In order to understand and conserve the biodiversity in Southeast Asia, the Southeast Asia Biodiversity Research Institute (SEABRI) was established by the Chinese Academy of Sciences in 2014. It is an international scientific research and education organisation managed by the Xishuangbanna Tropical Botanical Garden (XTBG). With financial and personnel support from Chinese Academy of Sciences, SEABRI seeks to substantially improve our understanding and conservation of biodiversity in Southeast Asia by cooperation with all CAS institutes, international agencies and government of ASEAN countries.

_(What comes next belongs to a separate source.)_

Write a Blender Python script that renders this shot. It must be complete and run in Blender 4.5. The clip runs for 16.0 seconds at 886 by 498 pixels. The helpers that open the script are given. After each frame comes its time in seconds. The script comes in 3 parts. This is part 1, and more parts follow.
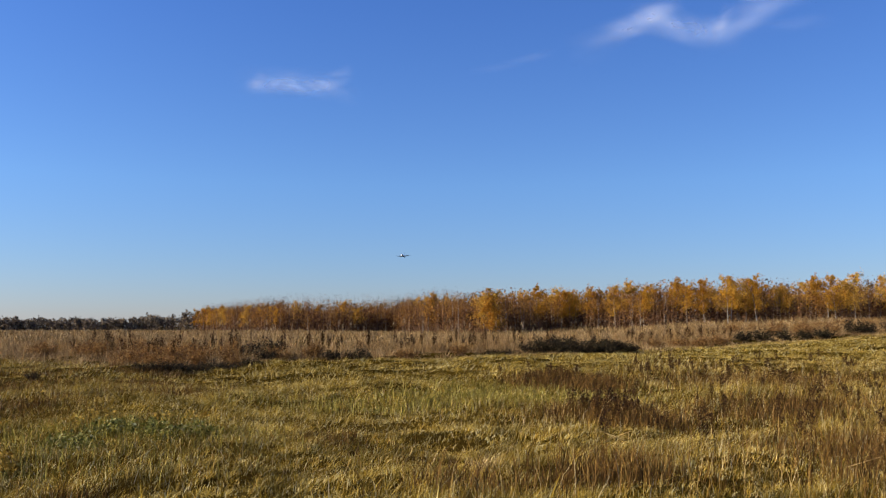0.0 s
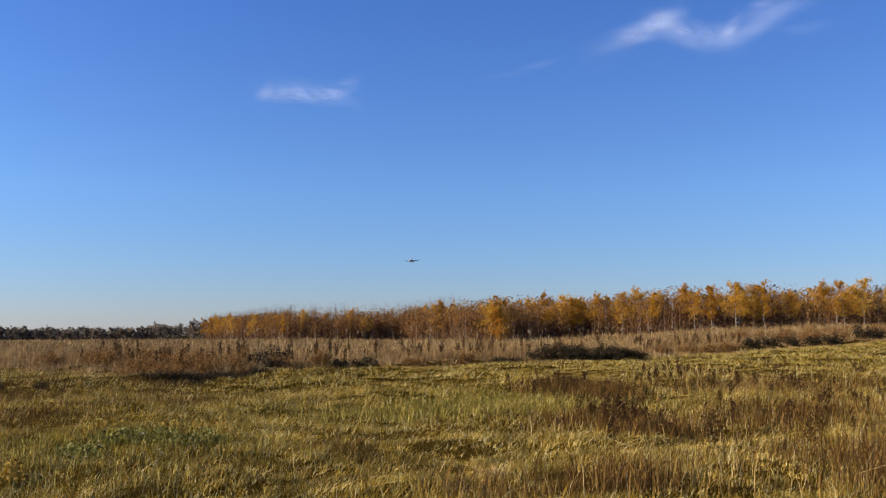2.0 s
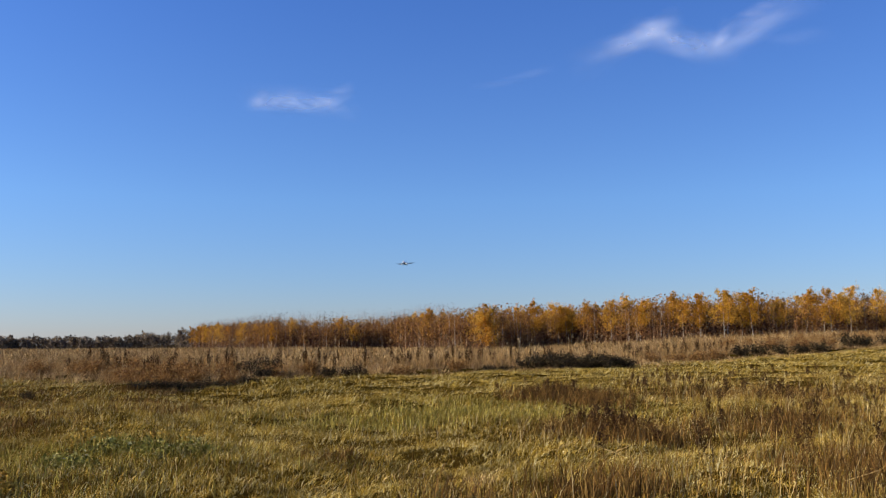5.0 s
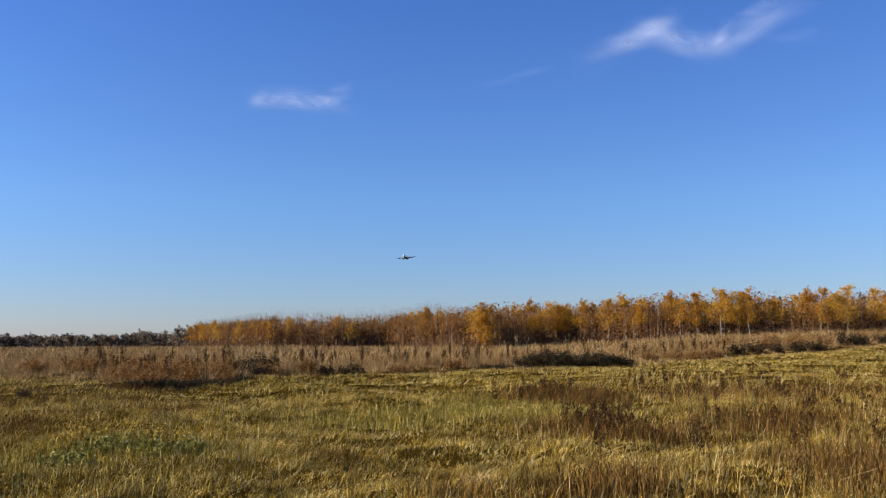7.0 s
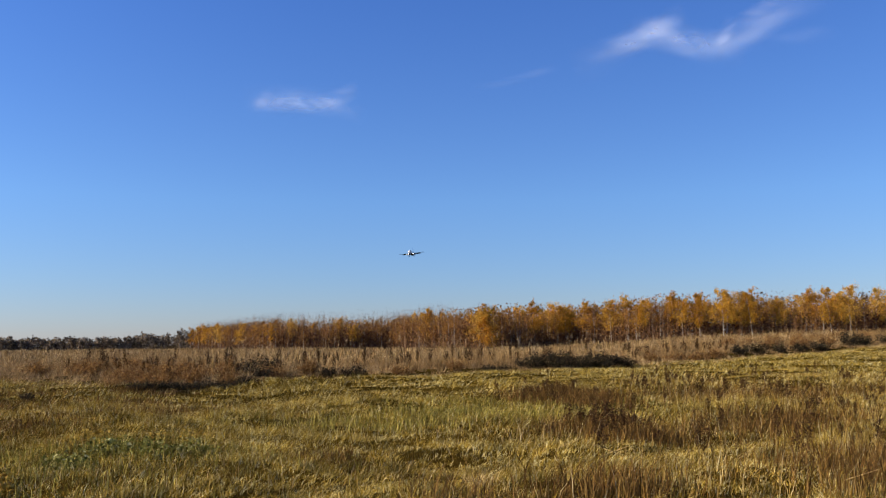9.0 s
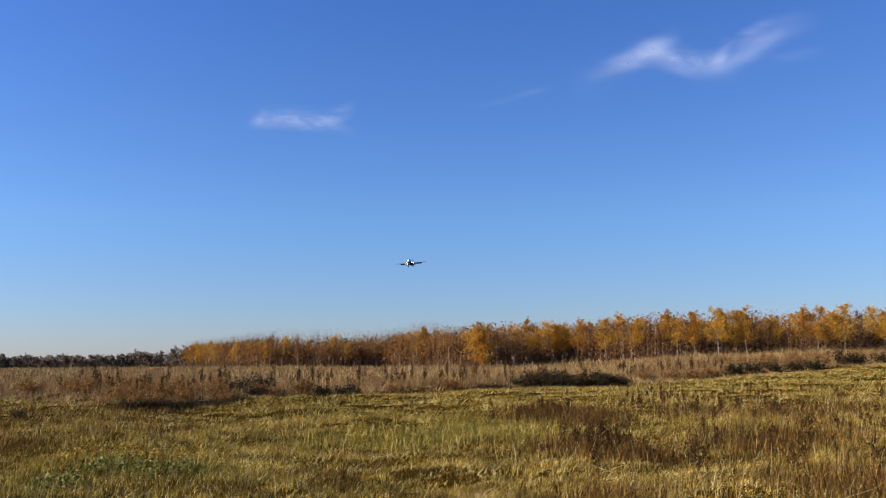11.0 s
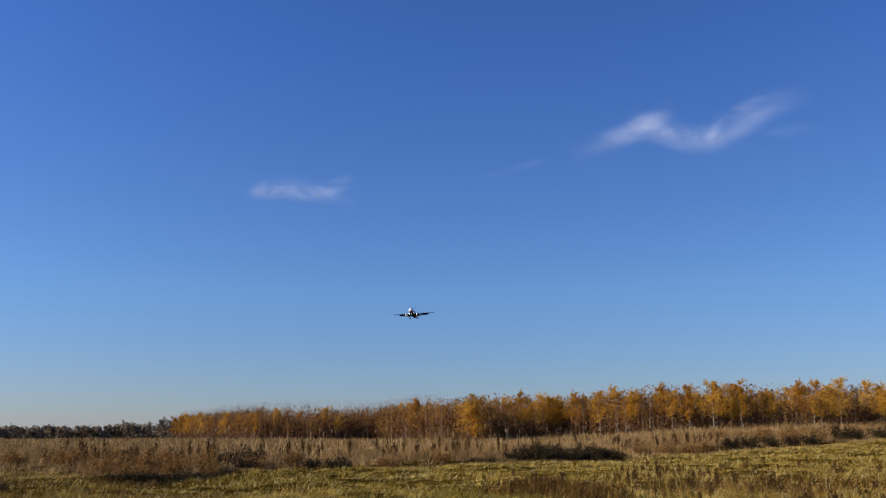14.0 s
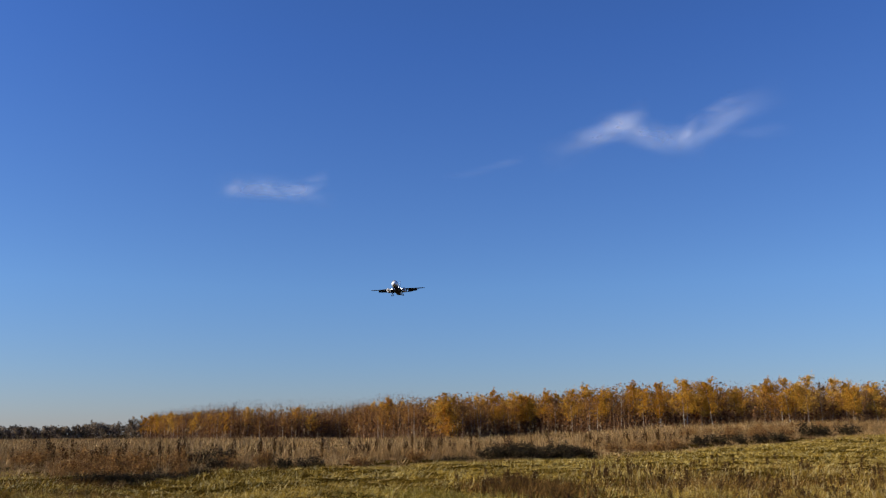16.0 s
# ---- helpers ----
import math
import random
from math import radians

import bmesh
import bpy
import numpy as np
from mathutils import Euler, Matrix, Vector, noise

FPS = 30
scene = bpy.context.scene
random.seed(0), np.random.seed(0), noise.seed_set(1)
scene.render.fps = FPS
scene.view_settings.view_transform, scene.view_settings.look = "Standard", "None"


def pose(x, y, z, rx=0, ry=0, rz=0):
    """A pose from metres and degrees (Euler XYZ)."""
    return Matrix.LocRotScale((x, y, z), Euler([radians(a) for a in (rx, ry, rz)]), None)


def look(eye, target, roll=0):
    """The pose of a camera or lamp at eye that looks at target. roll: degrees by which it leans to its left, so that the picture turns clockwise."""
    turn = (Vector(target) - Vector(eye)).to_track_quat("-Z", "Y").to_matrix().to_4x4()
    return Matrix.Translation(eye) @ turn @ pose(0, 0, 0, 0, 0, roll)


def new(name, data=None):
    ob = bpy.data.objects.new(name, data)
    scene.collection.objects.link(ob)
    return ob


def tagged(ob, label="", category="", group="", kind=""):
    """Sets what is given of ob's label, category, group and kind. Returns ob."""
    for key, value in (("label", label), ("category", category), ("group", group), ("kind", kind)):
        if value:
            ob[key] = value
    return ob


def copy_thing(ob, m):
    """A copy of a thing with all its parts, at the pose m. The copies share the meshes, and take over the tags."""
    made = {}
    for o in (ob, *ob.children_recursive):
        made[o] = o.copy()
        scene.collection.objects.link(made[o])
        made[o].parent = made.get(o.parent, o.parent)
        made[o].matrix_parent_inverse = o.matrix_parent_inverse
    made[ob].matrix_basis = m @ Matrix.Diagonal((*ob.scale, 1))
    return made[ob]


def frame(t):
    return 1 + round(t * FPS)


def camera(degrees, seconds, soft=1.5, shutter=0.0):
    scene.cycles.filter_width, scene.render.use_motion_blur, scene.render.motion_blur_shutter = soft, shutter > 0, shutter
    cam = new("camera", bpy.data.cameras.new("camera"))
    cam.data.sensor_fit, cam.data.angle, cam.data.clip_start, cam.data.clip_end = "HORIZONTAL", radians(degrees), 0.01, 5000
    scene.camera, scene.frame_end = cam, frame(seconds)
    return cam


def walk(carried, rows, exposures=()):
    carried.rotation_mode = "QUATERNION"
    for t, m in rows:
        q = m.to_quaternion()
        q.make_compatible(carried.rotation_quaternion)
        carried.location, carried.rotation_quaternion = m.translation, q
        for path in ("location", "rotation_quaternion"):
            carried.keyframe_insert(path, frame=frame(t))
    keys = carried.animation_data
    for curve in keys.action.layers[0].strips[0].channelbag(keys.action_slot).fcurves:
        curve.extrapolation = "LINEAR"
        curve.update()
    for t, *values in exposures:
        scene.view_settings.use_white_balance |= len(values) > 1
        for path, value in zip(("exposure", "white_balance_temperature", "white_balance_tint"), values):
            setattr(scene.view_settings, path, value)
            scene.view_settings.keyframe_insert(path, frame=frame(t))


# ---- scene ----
cam = camera(54.0, 16.0, soft=1.25)
EYE = 1.65

# seconds, yaw, pitch, roll of a camera held by a standing viewer
TURNS = [
    (0.0, 0.000, 5.047, 0.000), (0.5, 0.327, 4.826, -0.059), (1.0, 0.454, 4.857, 0.027),
    (1.5, 0.632, 5.104, 0.196), (2.0, 0.475, 5.549, 0.277), (2.5, 0.700, 5.474, 0.357),
    (3.0, 0.119, 5.882, 0.488), (3.5, 0.113, 5.830, 0.414), (4.0, -0.117, 6.233, 0.551),
    (6.5, -0.284, 5.824, 0.192), (7.0, -0.417, 5.995, 0.315), (7.5, -0.506, 5.906, 0.238),
    (8.0, -0.624, 5.796, 0.267), (8.5, -0.451, 5.968, 0.498), (9.0, -0.263, 6.097, 0.523),
    (9.2, -0.211, 6.146, 0.490), (11.3, -0.635, 7.502, 0.450), (11.5, -0.609, 7.624, 0.424),
    (12.0, -0.636, 7.734, 0.424), (12.5, -0.617, 8.667, 0.371), (13.0, -0.785, 10.047, 0.388),
    (13.5, -1.378, 11.781, 0.316), (14.0, -1.098, 11.938, 0.163), (14.5, -1.894, 12.449, 0.445),
    (15.0, -2.366, 11.856, 0.395), (15.5, -2.780, 11.925, 0.512), (16.0, -2.864, 11.853, 0.398),
]
walk(cam, [(t, pose(0, 0, EYE, 90 + p, r, w)) for t, w, p, r in TURNS],
     exposures=[(0.0, 0.4), (9.0, 0.42), (12.0, 0.4), (13.0, 0.32), (13.5, 0.26), (14.0, 0.09), (14.5, 0.07), (16.0, 0.08)])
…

This special issue of Phytokeys, entitled “Plant diversity in Southeast Asia” represents a new effort by SEABRI to promote awareness of the biodiversity and its conservation in the region. We are here firstly focusing on taxonomic discoveries to bridge the gap between our knowledge and diversity. Twelve articles in this issue mostly involve the description of new species from botanical surveys in the region. They include two new species of Oreocharis (Gesneriaceae) and a new species of Didymocarpus (Gesneriaceae) from Vietnam, a new species of Aristolochia (Aristolochiaceae), a new species of Dendrobium (Orchidaceae), a new species of Gastrodia (Orchidaceae), a new species of Hedychium (Zingiberaceae) and two new species of Trivalvaria (Annonaceae) from Northern Myanmar, a new species of Primulina (Gesneriaceae) from southwest China and seven species of Begonia (Begoniaceae) from Northern Vietnam and Southern China. The description of the little known species, Begonia kingdon-wardii (Begoniaceae) in Myanmar was also included. Results of molecular phylogenetics of tribe Neottieae (Orchidaceae) are also reported. Most studies are financially supported by the CAS (2015CASEABRI005, Y4ZK111B01).